The personal may be political, but it’s inconvenient for the powerful to let common citizen remember this fact. Politics is not merely debating tax rates and talking at town halls, which is to say it’s not only for politicians and activists, but keeping it an activity of a small elite certainly makes it easier for those elites to set the agenda. Political apathy serves those who already have power.

And so we come to anime and its role in the politics of apathy. Crudely speaking, anime is just another cog in the machinery of distraction that keeps the masses quiescent in that old Roman strategy of panem et circenses (i.e., bread and circuses). Focus on your pop culture, say the masters of the world, and leave the important things to us. This was, of course, the old politics, before the divisions in democracy were laid so starkly bare, but it was a deal that many thought worthwhile, and many still do.
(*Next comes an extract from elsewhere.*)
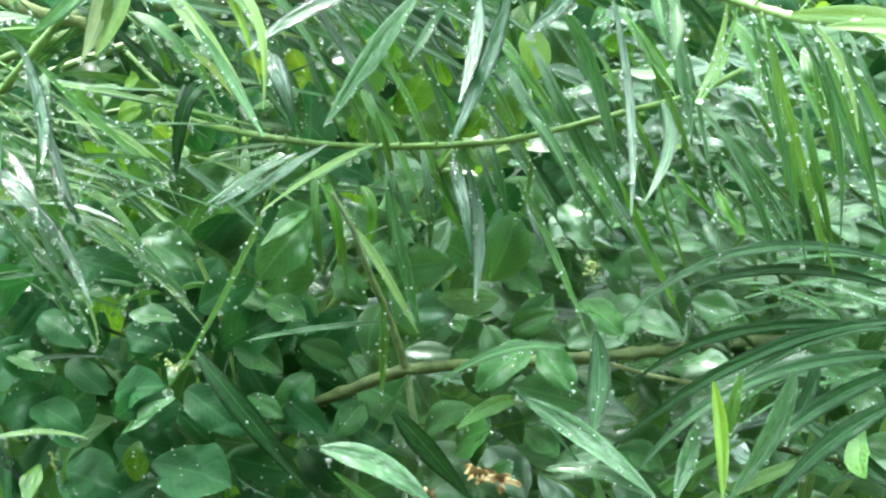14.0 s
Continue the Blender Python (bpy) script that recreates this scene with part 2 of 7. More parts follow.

But even behind this wall of willful ignorance, sometimes the world of politics would intrude, as in the current case of North Korea and its nuclear arsenal threatening the home of anime. We find that we cannot leave politics because we are already doing politics. We are reminded that we live in a political world. The personal is political, but now we see that the reverse is also true, that the political is also personal. In a liberal democracy, to not resist is to consent. Therefore if we wish not to die and to continue watching anime, we must act.

Action begins in knowledge, so I ask first that you learn what is happening around you. What circumstances led to the nuclear standoff threatening our beloved hobby? What power moved us to this impasse?

After answering these questions for yourself, then ask yourself this one: am I okay with things continuing the way they are?

If your answer is anything besides “yes”, then continue asking questions, including the big one – what should I do? The answer is simple: do anything that you can. Speech is action, so even something as minimal as talking online is still a step in the right direction.

My fellow otaku, ignorance is only a temporary condition. I challenge you to look up from your TV and computer screens. Remember that you are not only a consumer. You are also a citizen.